The Federal Reserve is poised to adopt a new plan to jolt the economy. It’s a high-stakes gamble that could shape Chairman Ben Bernanke’s legacy.
The Fed is all but certain to detail its plan for buying more government bonds when it wraps up its two-day meeting Wednesday. Those purchases should further lower interest rates on mortgages and other loans. Cheaper loans could lead people and companies to borrow and spend. That might help invigorate the economy, and lead companies to step up hiring.
Still, many question whether the Fed’s new plan will provide much benefit.
The Fed already has driven rates to super-low levels. And anticipation of the Fed’s new program has helped push down mortgage rates to their lowest points in decades. Yet the economy is still struggling.
The Fed has tried since the 2008 financial crisis to keep credit available to individuals and businesses. It’s done so, in part, by keeping the target range for its bank lending rate near zero.
It also pursued the unorthodox strategy of buying long-term bonds. The Fed’s purchases are so vast that they push down the rates on those bonds.
In 2009, the Fed bought $1.7 trillion in mortgage and Treasury bonds. Those purchases helped lower long-term rates on home and corporate loans. The program was credited with helping to lift the country out of recession.
The Fed’s aid program this time is likely to be no more than $500 billion.
A smaller program will also be less objectionable to some Fed officials. They fret that further lowering interest rates poses long-term risks, such as runaway inflation. There’s also the risk that the plan doesn’t work.

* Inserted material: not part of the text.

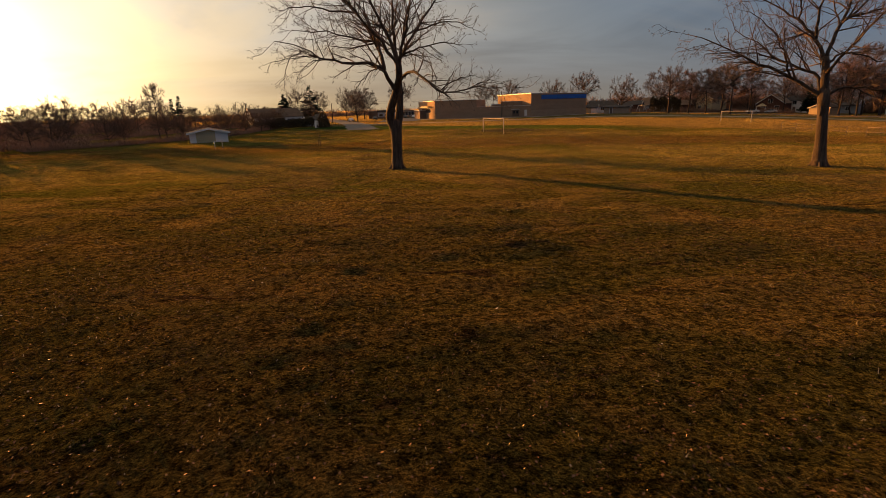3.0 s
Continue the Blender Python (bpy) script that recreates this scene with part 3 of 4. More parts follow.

Americans so far have resisted ramping up spending. Instead, many are trimming debt, rebuilding savings and trying to restore their credit.
The Fed’s credibility is on the line, as is Bernanke’s. The Fed chief has been credited with preventing the Great Recession from turning into the second Great Depression.
“Getting this decision right is critical to Ben Bernanke’s legacy,” said Kenneth Thomas, a lecturer in finance at the University of Pennsylvania’s Wharton School. “He can’t afford for it to backfire.”
A bond-buying program of around $500 billion would likely provide only a modest boost to growth in the final months of the year. Even with that, the unemployment rate is expected to stay above 9 percent by year’s end.
One option is for the Fed to announce its intention to buy a specific amount in bonds over a set number of months. After that, it would assess, at each meeting, whether it should buy more. Its decision would hinge on how the economy is faring.
The Fed will announce its purchases one day after the nation votes for a new Congress. High unemployment, meager wage gains and soaring home foreclosures have frustrated many voters. Republicans are expected to score big gains.
The anticipated move by the Fed has sharply divided economists, according to an AP Economy Survey released last week. Roughly half said such bond purchases, if they reduced rates, could spur Americans to spend more, strengthen the economy and lead to more hiring.
But the other half countered that another round of stimulus won’t provide much help. Some worry it could lead to new threats later on. These include out-of-control inflation or a wave of speculative buying that inflates bubbles in the prices of commodities or bonds or other assets.
Thomas Hoenig, president of the Federal Reserve Bank of Kansas City, and other “inflation hawks” share those concerns. At each meeting this year, Hoenig has opposed the Fed’s pledges to keep rates at record lows and other efforts to energize the economy. He’s likely to oppose the new aid program.